** start **
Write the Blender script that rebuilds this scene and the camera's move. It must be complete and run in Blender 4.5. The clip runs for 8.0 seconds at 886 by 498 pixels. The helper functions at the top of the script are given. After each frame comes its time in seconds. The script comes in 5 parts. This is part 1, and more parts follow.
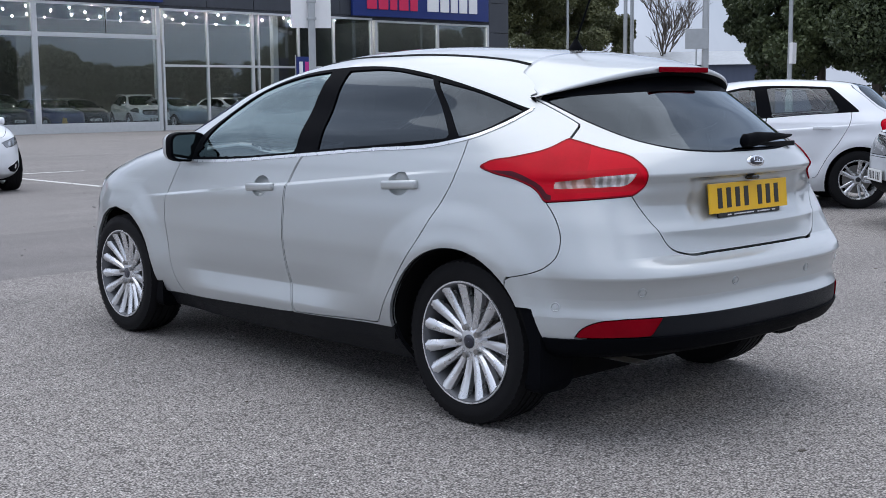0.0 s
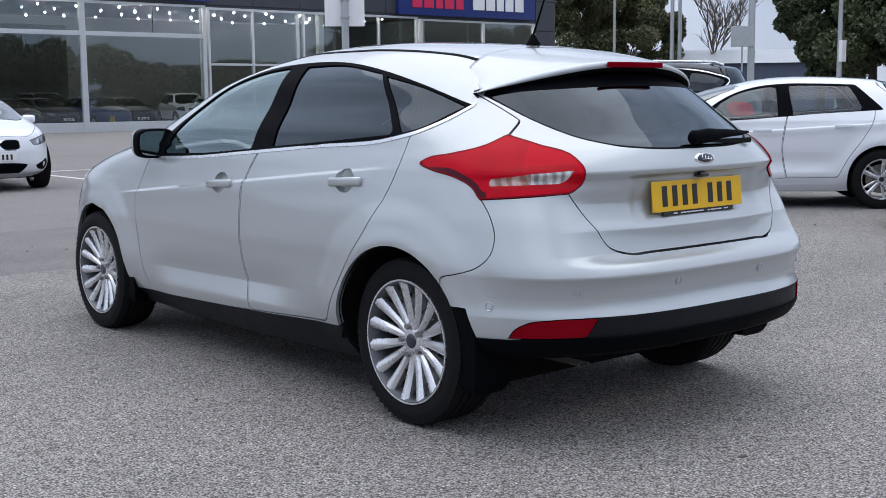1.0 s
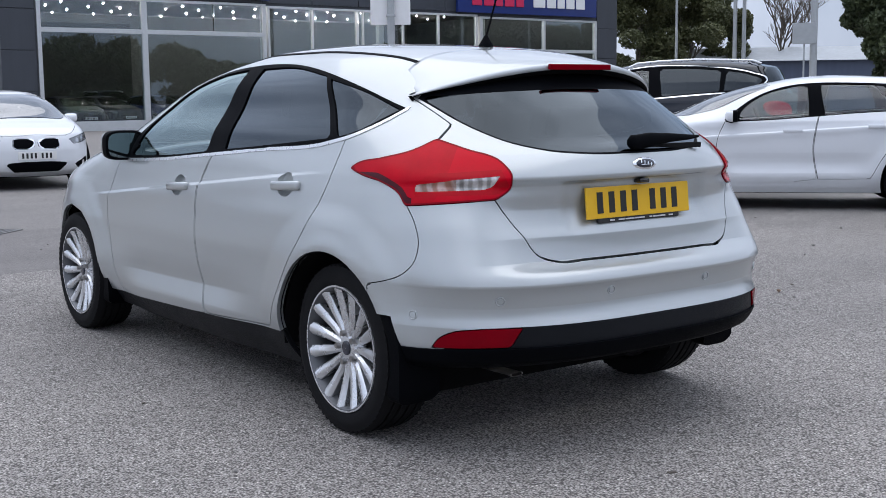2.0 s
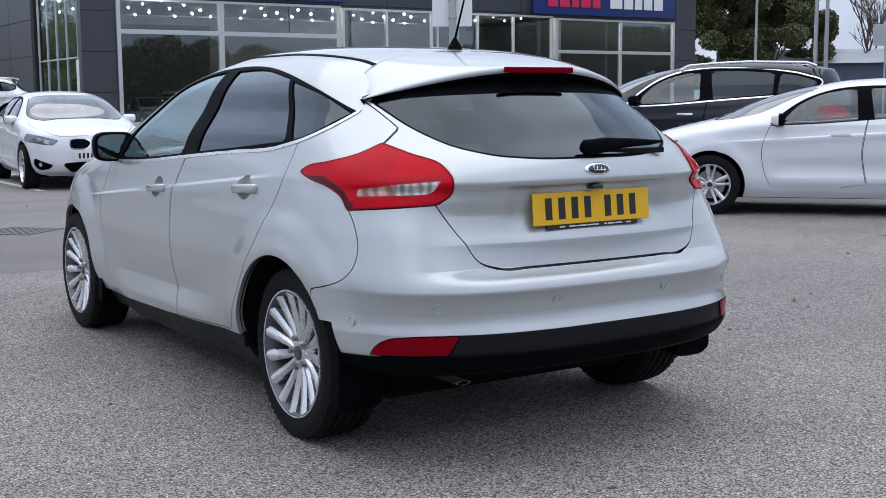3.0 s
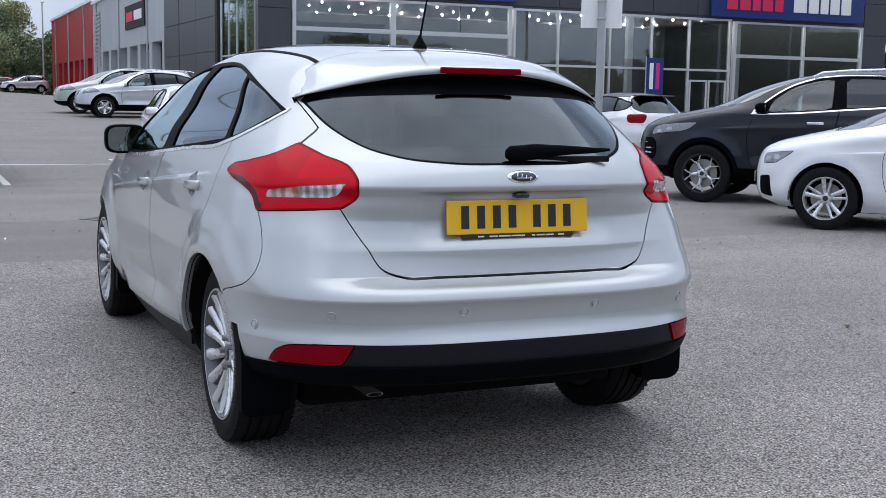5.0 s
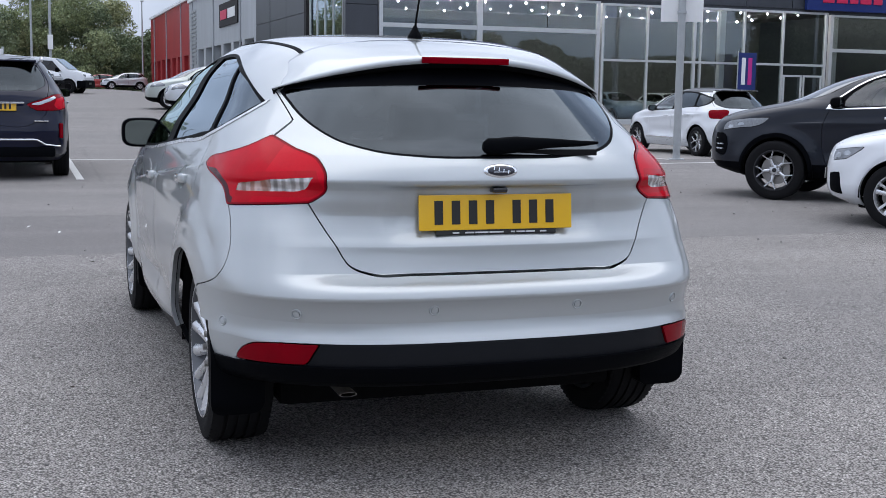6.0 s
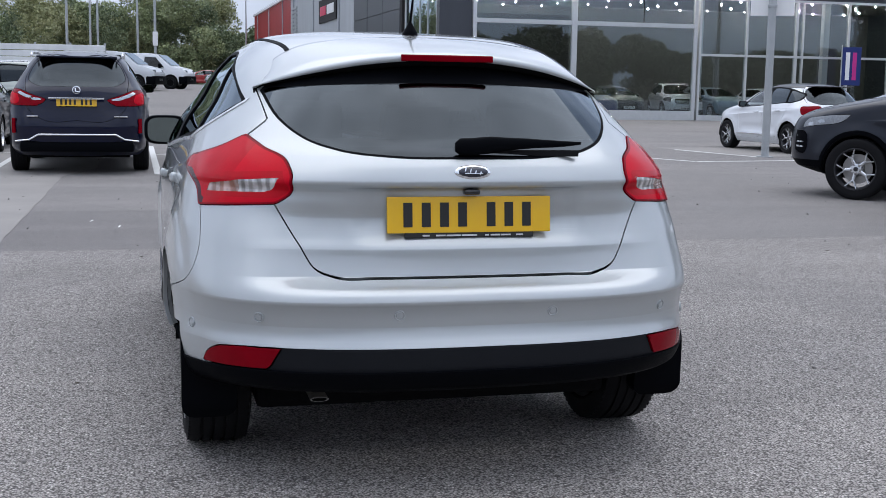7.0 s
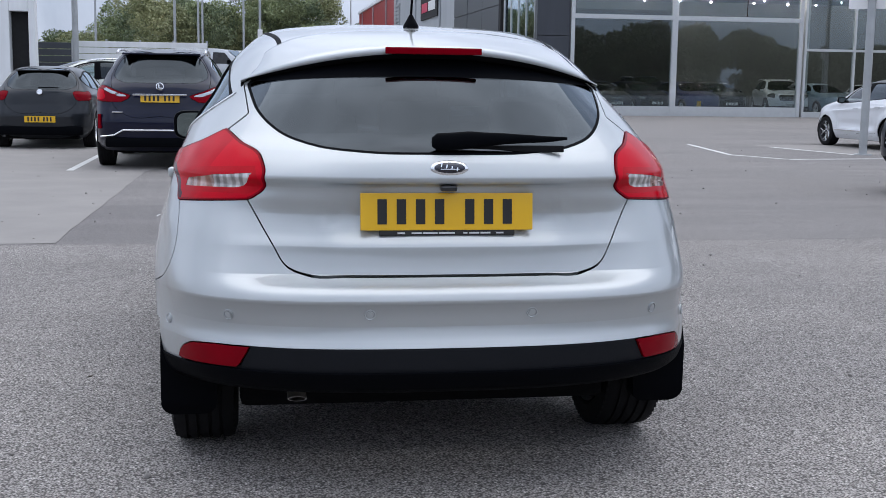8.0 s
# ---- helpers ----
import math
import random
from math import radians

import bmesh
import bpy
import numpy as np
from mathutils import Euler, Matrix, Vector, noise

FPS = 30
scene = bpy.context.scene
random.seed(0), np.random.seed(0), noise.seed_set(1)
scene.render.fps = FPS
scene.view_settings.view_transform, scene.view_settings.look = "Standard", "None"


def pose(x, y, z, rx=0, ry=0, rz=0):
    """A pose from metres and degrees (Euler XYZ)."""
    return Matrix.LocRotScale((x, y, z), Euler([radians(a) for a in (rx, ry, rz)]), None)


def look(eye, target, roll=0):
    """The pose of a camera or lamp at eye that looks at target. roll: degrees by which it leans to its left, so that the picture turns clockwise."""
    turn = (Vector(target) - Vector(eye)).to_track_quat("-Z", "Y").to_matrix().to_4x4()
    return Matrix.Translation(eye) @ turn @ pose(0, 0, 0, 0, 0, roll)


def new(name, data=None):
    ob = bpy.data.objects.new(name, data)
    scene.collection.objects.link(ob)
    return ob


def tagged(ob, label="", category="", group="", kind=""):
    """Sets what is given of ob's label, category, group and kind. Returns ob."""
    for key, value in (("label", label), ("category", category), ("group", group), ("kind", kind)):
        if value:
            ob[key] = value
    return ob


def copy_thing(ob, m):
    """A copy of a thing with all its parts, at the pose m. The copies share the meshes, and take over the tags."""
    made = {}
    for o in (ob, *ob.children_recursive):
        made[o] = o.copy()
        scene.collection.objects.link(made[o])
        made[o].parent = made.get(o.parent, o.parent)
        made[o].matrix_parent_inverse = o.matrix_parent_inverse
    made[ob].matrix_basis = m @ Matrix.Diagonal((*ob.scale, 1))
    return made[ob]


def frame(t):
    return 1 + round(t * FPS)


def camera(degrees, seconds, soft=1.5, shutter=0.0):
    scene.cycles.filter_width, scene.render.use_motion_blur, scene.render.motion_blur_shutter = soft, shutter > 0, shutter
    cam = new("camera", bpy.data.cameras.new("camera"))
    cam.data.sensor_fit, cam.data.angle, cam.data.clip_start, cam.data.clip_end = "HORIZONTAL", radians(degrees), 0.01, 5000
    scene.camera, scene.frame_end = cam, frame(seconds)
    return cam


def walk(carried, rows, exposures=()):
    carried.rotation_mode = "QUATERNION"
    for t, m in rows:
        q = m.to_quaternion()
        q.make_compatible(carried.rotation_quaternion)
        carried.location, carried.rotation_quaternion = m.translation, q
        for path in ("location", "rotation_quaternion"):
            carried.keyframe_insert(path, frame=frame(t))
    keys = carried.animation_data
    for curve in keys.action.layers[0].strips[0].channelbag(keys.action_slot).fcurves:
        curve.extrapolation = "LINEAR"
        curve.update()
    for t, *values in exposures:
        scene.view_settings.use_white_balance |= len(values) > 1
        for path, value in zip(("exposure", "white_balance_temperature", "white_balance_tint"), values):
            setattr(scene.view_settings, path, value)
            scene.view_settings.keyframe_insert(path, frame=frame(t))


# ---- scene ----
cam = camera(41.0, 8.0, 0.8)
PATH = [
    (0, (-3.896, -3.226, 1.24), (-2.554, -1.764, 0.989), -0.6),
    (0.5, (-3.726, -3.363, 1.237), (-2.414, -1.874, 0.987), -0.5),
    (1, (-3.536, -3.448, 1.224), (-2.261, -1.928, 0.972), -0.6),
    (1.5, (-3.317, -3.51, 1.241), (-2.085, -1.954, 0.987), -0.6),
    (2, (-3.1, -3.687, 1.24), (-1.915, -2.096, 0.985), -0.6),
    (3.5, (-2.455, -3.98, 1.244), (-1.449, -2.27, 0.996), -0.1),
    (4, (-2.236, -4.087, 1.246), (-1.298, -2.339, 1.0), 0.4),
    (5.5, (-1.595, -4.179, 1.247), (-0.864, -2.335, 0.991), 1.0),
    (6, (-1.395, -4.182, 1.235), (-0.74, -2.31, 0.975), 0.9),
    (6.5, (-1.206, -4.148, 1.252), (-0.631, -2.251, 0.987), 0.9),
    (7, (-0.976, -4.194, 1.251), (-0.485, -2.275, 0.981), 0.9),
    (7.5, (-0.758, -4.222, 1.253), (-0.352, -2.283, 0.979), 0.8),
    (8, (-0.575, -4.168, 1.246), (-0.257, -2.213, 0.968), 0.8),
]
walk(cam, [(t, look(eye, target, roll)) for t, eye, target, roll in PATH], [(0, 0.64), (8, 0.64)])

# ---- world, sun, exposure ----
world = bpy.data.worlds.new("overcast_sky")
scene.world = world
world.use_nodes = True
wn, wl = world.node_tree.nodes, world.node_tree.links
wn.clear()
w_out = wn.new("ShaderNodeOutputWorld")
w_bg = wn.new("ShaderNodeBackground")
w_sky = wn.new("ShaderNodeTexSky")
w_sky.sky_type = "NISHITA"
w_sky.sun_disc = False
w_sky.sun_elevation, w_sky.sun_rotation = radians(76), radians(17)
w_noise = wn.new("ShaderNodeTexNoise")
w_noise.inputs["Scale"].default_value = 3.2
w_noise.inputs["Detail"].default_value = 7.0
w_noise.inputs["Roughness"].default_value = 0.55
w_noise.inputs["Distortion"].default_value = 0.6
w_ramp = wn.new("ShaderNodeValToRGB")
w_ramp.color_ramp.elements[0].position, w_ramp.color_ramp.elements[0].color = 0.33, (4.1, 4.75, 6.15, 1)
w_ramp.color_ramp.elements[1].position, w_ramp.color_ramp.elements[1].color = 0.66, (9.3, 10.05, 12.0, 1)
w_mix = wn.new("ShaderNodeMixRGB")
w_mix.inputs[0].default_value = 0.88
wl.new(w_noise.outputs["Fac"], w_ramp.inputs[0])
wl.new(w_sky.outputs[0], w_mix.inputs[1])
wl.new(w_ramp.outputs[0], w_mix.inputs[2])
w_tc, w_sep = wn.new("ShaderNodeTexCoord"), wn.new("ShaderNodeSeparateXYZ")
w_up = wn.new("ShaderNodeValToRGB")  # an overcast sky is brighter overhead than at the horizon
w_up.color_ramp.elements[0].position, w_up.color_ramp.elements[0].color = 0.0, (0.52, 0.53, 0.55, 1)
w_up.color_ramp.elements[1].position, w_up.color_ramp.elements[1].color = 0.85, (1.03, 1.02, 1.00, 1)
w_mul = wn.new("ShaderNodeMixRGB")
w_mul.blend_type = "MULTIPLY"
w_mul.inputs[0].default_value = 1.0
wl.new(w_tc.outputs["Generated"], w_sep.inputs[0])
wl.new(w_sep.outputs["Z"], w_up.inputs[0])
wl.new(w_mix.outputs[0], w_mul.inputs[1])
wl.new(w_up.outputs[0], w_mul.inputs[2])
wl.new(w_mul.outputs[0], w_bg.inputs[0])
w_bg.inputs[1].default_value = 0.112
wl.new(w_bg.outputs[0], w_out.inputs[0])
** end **
** start **
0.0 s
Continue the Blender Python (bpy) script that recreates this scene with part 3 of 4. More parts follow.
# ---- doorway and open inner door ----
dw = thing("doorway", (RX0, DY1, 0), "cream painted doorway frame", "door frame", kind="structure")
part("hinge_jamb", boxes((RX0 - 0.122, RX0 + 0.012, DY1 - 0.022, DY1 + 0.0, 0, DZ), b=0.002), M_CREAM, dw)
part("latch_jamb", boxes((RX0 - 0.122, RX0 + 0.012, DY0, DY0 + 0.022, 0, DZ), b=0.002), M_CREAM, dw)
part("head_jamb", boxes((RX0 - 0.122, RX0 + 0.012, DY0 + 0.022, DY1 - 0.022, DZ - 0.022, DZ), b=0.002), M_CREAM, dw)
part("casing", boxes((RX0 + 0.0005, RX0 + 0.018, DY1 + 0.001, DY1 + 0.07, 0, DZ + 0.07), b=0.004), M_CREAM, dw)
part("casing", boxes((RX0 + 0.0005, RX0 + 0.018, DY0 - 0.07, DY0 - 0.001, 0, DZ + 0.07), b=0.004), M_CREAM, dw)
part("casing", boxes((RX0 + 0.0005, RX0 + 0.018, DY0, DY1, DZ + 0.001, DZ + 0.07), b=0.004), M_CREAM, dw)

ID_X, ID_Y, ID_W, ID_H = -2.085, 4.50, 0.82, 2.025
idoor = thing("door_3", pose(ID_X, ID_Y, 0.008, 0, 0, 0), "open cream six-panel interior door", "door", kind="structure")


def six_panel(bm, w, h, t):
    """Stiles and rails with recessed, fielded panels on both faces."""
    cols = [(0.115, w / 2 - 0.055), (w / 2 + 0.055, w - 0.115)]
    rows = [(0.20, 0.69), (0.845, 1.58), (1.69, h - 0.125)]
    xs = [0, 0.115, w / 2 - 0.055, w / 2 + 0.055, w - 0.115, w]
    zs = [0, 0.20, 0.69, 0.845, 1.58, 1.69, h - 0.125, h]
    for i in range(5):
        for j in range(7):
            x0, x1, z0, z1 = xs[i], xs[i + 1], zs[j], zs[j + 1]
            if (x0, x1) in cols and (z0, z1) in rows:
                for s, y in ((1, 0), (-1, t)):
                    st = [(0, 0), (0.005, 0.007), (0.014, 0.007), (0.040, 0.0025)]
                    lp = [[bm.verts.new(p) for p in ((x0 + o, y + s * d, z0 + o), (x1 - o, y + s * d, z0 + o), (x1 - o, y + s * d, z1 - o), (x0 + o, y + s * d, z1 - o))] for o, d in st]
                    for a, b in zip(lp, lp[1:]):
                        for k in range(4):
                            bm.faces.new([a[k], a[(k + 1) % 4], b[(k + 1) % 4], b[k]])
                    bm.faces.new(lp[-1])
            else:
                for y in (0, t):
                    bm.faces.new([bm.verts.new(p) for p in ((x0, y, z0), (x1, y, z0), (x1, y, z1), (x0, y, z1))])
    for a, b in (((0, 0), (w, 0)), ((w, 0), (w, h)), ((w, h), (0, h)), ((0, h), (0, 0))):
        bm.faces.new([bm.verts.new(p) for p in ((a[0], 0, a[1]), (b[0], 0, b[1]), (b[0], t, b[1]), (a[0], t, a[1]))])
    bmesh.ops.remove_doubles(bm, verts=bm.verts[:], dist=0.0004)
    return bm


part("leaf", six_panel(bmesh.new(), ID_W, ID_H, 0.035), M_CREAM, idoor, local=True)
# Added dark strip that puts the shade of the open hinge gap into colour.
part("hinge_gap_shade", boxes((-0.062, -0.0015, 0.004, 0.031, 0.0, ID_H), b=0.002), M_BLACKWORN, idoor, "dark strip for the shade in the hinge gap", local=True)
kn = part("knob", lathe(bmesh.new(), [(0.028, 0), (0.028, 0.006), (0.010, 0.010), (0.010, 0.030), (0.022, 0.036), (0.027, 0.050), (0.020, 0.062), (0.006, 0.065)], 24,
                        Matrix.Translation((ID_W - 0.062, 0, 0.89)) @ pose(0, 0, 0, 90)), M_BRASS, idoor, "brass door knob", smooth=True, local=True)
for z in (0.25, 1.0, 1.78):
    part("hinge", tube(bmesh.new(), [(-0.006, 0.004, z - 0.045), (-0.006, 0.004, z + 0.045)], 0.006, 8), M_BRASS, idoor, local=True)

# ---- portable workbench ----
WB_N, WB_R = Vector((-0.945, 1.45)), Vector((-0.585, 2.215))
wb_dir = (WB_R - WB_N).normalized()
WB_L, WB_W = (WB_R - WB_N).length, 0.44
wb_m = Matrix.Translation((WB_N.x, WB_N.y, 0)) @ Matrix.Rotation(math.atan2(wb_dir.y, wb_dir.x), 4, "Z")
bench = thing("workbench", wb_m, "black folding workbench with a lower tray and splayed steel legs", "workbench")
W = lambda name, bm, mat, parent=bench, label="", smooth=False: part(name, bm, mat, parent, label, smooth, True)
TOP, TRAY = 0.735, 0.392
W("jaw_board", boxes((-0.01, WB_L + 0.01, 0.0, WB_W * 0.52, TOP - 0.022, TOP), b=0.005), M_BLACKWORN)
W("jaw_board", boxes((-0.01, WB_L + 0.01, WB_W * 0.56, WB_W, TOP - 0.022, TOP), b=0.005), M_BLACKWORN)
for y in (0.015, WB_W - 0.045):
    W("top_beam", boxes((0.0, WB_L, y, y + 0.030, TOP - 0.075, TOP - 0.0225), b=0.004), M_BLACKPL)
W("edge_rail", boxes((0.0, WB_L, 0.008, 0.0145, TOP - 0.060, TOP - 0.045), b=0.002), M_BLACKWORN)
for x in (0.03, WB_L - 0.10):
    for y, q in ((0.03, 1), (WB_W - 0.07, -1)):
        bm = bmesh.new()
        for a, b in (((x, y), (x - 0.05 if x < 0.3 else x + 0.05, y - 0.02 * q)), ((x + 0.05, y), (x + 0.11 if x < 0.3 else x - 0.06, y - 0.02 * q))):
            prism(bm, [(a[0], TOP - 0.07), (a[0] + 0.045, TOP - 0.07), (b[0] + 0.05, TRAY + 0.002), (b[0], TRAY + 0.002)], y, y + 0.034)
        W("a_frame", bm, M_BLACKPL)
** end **
Exercise requirements
How many lines of the data hold the string "keys"? Reply with the number alone.

Expected answer
2